Dynamics of Precursor Films: Experiment and Theory

Abstract

Despite the fact that moving droplets are very common, a moving contact line is a longstanding fundamental challenge in the field of fluid mechanics. This fundamental challenge is the main topic of this thesis in the context of ASML immersion lithography equipment. In Chapter 2 an overview of existing theoretical and experimental work is given, that focuses on the mechanism of singularity removal in case of a moving contact line. In order to get more insight in this mechanism, it was proposed to study the nanoscale region of a contact line while it is moving. In this region van der Waals forces come into play and the contact line is referred to as a precursor film. Two types of precursor films exist, namely adiabatic and diffusive, which are present in case of a moving or non-moving contact line respectively. The current experimental results demonstrate the existence of a precursor film, but remain qualitative only in case of a moving precursor film.

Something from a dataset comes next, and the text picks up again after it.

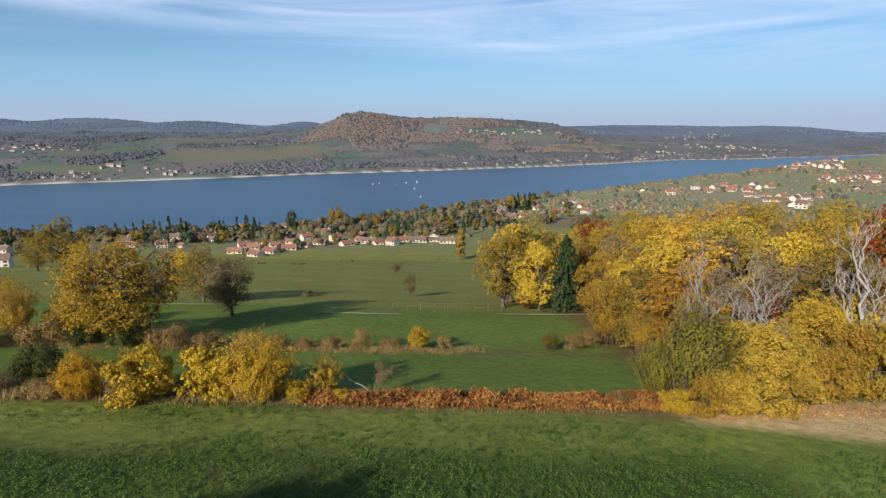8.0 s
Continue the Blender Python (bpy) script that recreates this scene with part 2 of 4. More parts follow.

Hence, there is no adequate comparison of experimental results with the complete theory. Furthermore, conflicting results exist regarding the existence of a precursor film in a partial wetting situation. Nevertheless, a good understanding of the behavior of precursor films in the case of complete wetting is present, and the experimental results for the diffusive precursor film are in good agreement with theory. However, there is no experimental data regarding (the film profile of) adiabatic precursor films. This is related to the inherent difficulty of probing the region of a precursor film due to the great disparity of length and time scales involved. Moreover, understanding the behavior of adiabatic films is the key to understanding moving contact lines. Therefore, a measurement technique with sufficient spatial as well as temporal resolution is developed to probe this region. Chapter 3 describes Total Internal Reflection Fluorescence Microscopy (TIRFM), which formed the basis for the developed measurement technique. TIRFM is an advanced microscopy technique that limits the illumination to a very thin layer at the substrate by using an evanescent wave. This offers an unprecedented signal-to-noise ratio since only the fluorescent particles or fluorophores within the penetration depth of the evanescent wave are producing signal towards the detector. Furthermore, the experimental setup is designed and built to accurately measure the precursor film profile while it is moving.